• _Work to be completed_
A line counts if it contains the string "target"; say how many such lines there are, giving only the number.

• _Records provided_

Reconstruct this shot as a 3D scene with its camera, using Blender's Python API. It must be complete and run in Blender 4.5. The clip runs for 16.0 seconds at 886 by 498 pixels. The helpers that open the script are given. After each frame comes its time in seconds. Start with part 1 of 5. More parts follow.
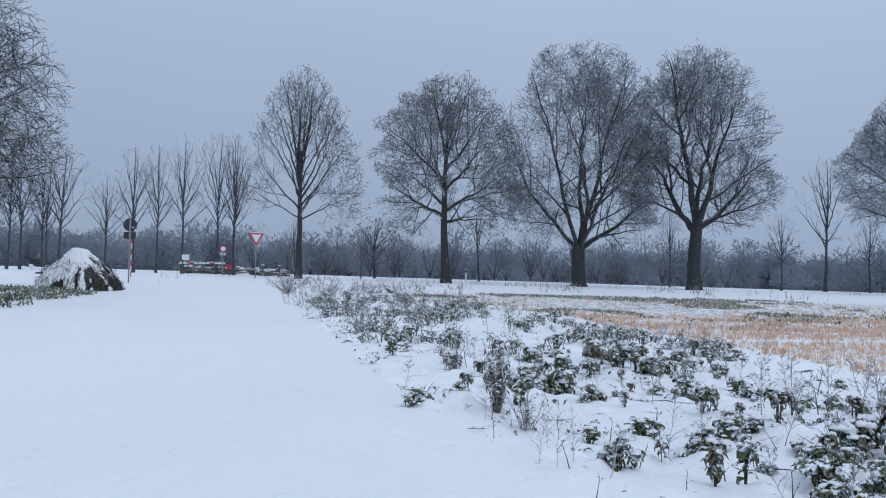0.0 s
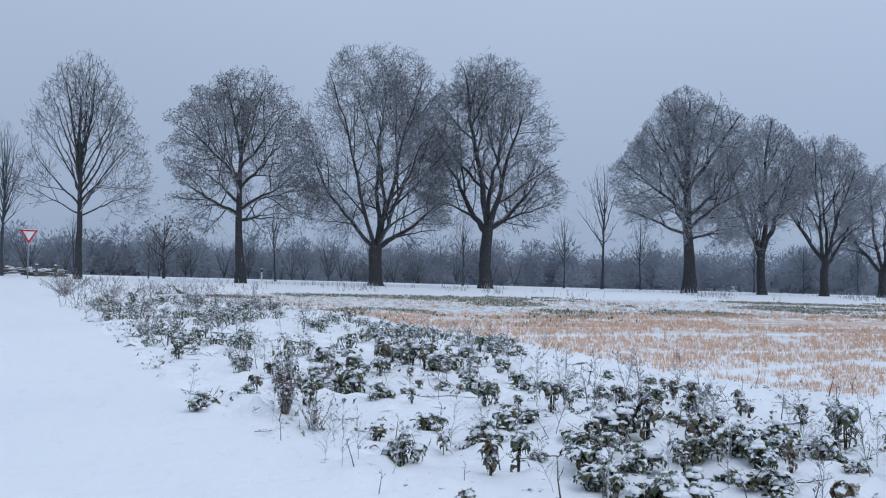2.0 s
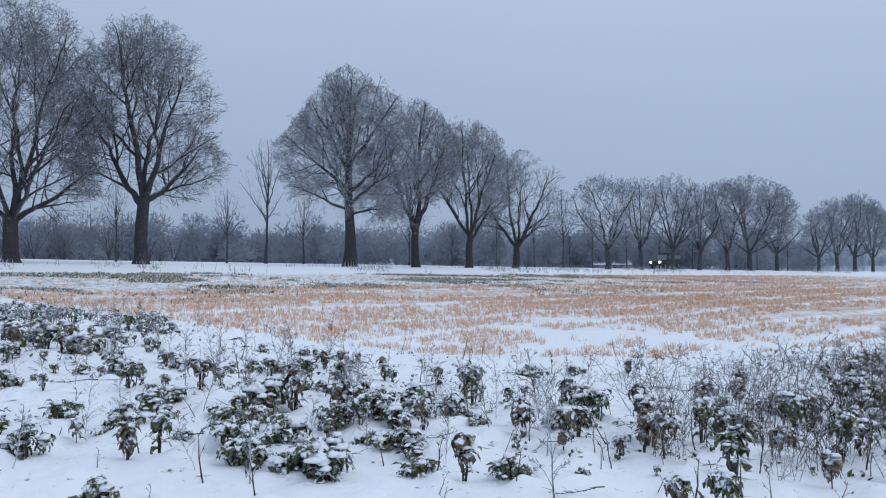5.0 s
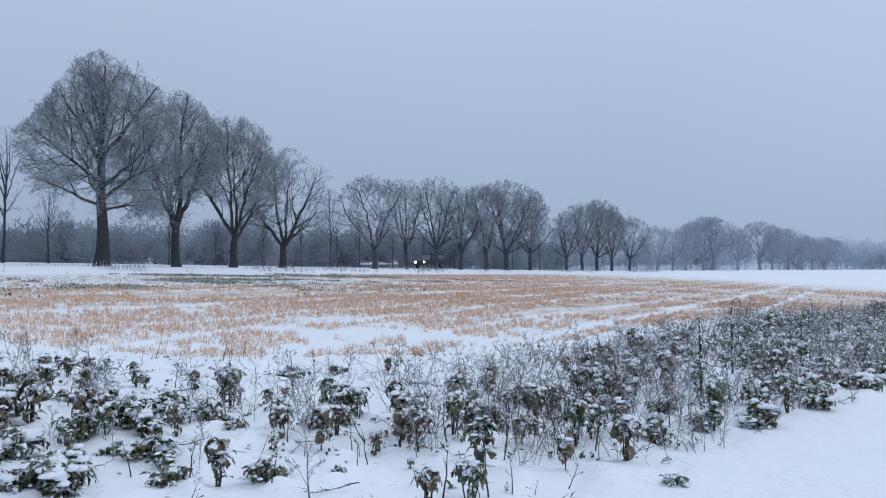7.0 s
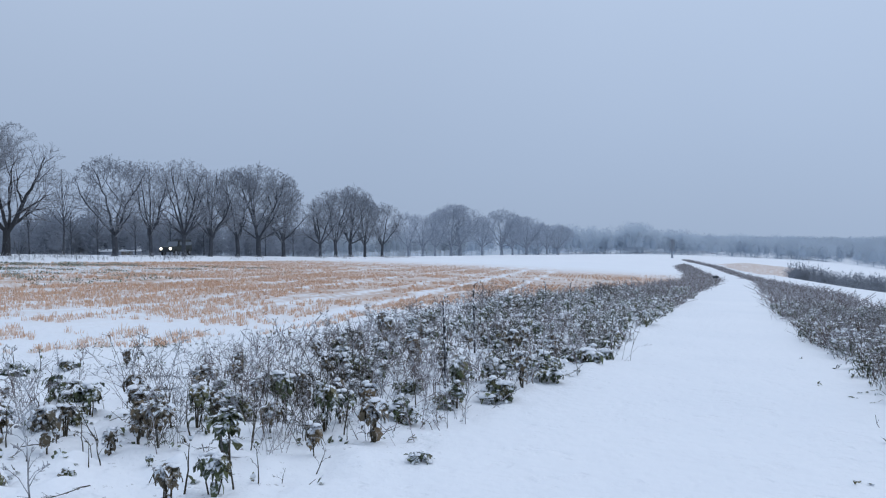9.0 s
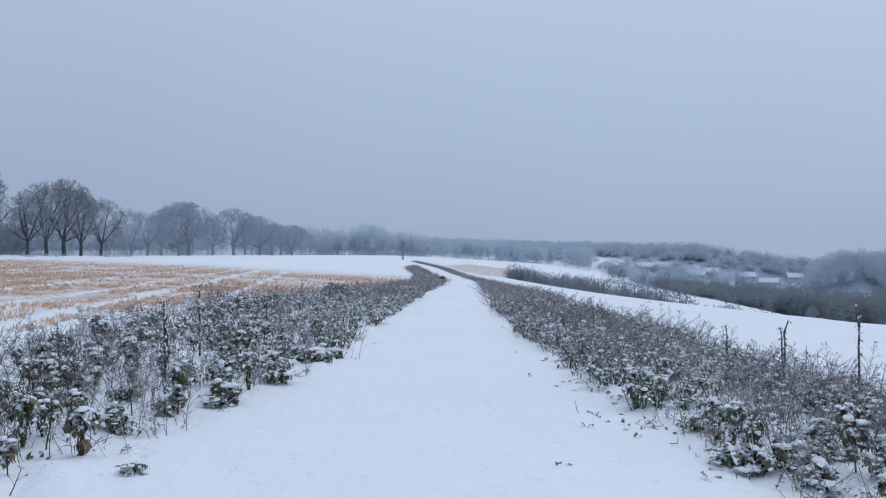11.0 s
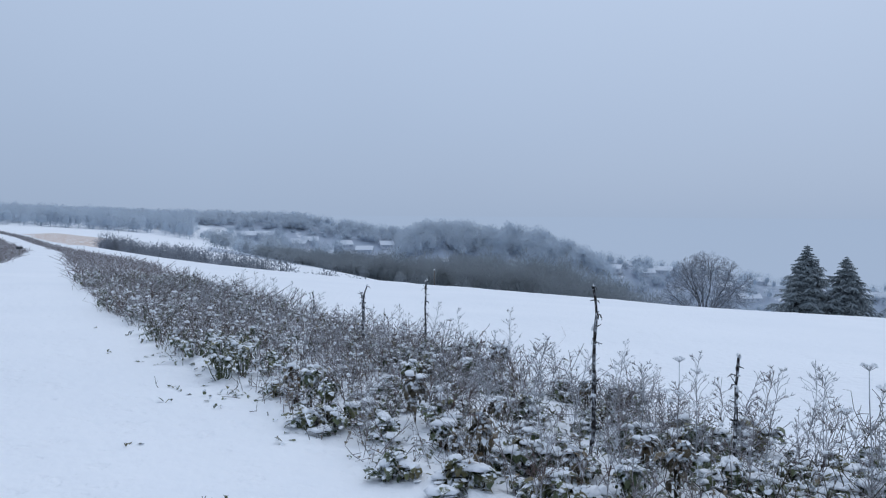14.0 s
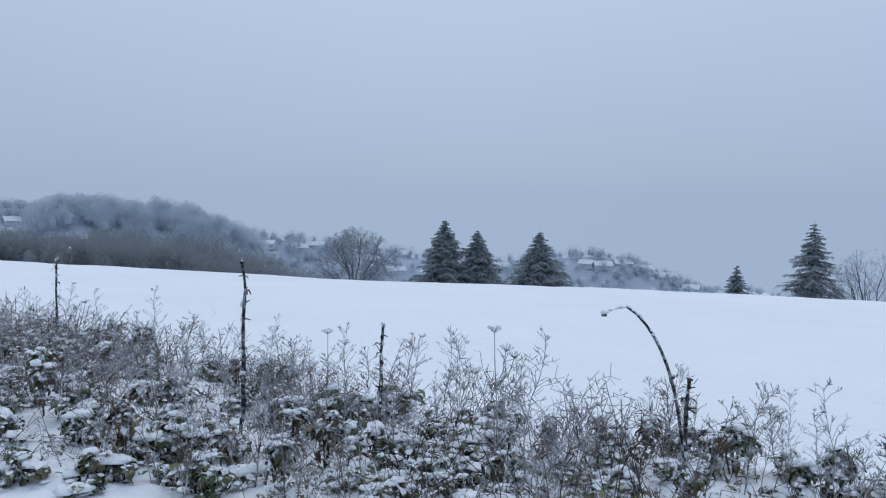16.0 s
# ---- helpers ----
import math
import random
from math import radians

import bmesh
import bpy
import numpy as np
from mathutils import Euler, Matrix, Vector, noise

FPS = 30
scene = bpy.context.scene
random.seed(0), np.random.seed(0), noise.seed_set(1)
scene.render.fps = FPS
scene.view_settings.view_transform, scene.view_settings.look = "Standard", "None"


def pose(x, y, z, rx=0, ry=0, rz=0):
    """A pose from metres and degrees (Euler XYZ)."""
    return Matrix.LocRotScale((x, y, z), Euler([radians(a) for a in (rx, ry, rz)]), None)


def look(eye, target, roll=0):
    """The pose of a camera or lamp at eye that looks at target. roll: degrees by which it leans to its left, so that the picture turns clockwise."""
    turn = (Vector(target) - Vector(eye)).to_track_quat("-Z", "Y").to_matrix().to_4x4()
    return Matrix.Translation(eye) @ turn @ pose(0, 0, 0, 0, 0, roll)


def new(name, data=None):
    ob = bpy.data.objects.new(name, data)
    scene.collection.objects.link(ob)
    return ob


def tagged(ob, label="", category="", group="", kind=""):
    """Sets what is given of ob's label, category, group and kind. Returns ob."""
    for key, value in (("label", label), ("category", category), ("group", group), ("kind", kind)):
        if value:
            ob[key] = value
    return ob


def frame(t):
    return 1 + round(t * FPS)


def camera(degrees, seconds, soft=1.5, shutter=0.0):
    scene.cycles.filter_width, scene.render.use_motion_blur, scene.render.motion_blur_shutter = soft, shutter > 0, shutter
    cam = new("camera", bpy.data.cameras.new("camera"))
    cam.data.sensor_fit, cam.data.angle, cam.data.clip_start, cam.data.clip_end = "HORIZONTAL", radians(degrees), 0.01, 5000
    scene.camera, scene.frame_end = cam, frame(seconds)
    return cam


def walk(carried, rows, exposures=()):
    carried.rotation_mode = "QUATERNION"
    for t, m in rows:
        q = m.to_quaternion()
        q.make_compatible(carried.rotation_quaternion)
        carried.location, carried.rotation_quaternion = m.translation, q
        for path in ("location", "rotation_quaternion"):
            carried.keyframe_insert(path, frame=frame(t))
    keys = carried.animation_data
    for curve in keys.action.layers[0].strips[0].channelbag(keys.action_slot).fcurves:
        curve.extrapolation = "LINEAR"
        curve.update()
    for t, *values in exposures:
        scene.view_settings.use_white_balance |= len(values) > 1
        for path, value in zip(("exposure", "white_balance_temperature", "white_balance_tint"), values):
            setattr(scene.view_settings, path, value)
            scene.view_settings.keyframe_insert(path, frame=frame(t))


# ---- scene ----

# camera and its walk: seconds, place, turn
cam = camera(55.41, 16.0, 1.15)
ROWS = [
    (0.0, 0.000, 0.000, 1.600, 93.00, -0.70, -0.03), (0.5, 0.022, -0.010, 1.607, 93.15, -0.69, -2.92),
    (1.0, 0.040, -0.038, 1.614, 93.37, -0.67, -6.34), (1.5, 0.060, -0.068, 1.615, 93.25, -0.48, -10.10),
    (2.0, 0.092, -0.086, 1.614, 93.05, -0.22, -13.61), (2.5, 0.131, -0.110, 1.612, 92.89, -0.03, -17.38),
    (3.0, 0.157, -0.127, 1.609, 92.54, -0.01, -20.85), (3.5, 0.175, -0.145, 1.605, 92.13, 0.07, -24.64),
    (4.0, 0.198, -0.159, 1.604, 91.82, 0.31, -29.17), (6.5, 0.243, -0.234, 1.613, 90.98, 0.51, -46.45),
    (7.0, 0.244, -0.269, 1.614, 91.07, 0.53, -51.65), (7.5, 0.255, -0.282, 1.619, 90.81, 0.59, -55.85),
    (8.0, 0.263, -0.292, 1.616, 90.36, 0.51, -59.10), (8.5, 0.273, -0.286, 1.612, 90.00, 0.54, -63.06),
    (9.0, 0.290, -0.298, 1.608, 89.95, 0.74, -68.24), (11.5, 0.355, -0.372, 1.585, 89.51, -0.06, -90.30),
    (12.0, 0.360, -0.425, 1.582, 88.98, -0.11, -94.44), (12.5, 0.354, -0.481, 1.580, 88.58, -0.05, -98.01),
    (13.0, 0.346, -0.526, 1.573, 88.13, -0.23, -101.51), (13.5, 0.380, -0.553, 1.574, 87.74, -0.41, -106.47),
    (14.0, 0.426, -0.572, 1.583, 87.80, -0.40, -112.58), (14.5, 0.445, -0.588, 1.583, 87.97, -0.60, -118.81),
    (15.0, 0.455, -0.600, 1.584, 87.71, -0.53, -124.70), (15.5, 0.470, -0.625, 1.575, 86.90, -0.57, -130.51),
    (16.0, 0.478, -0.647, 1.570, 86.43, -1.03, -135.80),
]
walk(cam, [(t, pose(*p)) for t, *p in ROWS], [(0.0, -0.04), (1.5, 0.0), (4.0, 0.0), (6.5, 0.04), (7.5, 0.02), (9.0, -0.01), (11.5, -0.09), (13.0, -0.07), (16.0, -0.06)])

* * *

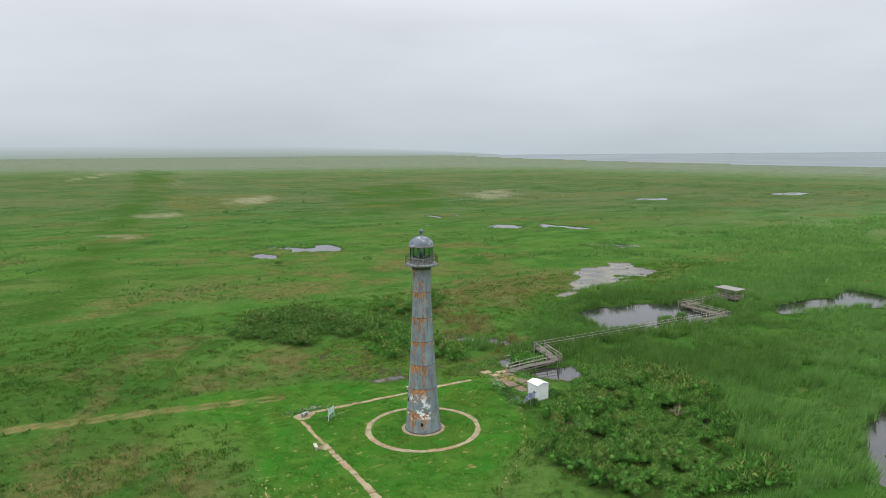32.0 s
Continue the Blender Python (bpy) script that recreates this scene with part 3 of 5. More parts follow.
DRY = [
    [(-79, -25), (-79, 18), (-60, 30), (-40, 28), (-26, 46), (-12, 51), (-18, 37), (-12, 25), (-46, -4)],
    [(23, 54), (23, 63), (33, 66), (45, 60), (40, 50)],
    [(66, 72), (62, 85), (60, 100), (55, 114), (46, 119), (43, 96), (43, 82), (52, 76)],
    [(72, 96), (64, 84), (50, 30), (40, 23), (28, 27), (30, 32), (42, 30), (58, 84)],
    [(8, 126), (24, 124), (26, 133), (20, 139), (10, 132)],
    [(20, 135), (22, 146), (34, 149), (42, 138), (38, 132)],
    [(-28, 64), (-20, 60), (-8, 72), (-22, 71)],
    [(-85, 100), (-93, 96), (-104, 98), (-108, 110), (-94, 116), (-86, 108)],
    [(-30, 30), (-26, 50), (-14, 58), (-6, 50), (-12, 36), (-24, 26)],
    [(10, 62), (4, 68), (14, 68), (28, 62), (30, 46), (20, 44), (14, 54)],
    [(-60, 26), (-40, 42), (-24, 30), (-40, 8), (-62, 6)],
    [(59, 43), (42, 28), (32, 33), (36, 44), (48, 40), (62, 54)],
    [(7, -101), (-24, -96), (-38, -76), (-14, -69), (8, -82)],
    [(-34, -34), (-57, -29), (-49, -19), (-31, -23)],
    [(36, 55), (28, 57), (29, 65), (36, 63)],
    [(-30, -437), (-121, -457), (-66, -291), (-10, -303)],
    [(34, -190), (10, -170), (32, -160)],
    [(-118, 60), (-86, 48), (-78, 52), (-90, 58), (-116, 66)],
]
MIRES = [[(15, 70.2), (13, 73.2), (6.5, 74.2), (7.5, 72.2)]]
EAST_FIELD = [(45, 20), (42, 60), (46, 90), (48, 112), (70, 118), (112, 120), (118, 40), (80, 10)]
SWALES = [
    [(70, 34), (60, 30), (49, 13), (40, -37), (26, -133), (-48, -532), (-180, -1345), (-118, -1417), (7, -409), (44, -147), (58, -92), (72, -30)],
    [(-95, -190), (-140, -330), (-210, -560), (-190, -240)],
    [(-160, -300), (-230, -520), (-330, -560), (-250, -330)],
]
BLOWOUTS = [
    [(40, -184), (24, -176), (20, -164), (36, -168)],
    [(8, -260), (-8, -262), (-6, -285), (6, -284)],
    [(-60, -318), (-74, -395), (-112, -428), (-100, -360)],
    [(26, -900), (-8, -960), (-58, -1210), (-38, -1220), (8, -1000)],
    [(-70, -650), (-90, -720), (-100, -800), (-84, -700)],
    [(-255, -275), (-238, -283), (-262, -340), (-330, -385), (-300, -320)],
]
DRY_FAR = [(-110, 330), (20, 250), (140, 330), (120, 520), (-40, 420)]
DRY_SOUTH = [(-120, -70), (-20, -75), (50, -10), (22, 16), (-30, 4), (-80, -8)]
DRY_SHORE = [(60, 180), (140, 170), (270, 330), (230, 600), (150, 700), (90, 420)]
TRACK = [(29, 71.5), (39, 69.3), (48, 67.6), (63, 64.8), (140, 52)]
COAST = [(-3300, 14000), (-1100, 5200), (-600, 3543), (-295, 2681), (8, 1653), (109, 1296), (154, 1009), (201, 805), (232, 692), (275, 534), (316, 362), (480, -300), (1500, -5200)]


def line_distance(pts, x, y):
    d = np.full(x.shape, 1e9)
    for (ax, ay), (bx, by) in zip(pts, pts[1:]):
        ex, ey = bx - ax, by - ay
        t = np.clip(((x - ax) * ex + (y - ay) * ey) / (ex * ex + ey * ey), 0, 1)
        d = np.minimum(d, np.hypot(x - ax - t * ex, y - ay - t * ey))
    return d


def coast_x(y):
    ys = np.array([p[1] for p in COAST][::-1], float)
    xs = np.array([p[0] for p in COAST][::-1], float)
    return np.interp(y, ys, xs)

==

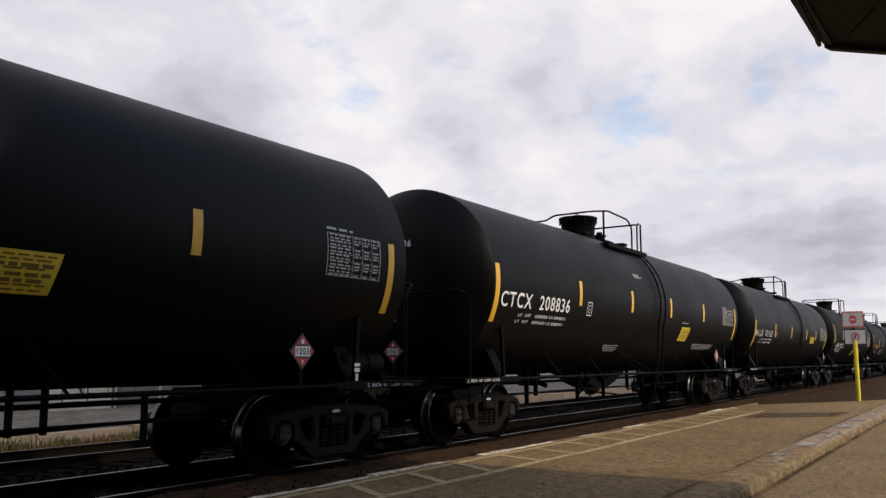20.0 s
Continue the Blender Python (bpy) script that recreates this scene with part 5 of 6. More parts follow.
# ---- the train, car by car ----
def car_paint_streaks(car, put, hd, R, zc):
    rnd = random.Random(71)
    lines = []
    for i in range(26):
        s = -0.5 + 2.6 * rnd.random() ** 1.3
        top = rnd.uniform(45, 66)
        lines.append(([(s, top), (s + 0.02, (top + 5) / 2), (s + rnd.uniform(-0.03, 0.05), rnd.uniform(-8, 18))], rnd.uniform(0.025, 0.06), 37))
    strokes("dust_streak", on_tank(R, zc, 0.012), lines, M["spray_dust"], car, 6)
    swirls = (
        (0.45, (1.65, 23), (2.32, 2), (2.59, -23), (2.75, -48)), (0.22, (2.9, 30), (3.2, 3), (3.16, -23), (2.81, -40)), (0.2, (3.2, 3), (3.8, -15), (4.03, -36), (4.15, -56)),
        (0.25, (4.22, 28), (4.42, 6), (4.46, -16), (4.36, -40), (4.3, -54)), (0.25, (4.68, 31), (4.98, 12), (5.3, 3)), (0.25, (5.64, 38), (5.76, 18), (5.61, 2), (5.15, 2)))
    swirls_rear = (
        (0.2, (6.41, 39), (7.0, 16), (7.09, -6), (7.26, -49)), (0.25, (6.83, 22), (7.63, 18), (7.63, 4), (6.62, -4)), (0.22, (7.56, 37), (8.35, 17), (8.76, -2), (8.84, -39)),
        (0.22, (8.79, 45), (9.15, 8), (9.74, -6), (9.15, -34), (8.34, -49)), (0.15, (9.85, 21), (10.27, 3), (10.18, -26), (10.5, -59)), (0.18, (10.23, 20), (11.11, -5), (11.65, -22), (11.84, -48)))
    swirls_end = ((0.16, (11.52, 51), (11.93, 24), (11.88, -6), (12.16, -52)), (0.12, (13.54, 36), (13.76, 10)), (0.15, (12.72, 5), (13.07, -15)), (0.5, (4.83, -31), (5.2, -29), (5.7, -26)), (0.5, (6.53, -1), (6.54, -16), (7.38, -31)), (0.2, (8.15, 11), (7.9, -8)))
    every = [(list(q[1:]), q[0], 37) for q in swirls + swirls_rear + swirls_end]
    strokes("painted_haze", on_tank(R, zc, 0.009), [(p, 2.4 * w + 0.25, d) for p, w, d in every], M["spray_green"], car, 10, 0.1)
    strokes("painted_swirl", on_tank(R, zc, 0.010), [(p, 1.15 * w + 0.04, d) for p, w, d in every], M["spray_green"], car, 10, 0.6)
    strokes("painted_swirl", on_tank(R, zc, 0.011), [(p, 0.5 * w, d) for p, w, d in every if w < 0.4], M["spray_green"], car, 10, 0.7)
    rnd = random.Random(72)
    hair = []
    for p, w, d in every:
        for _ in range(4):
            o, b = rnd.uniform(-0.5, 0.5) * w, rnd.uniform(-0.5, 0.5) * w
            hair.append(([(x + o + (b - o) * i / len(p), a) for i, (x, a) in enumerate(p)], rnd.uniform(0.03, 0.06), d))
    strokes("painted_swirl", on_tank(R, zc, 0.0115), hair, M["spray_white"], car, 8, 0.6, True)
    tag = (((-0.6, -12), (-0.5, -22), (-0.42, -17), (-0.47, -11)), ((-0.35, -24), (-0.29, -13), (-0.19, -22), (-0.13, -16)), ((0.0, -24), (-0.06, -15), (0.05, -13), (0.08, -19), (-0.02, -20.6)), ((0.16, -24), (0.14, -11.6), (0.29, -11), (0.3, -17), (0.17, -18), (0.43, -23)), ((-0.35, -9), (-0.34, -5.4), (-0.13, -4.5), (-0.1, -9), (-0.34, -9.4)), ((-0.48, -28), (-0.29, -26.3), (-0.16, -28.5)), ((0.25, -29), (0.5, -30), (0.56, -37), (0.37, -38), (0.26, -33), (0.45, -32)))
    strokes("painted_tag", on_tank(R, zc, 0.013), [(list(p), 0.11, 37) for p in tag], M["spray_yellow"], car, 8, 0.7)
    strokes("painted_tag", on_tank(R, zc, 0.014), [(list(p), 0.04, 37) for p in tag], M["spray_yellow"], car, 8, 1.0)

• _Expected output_
3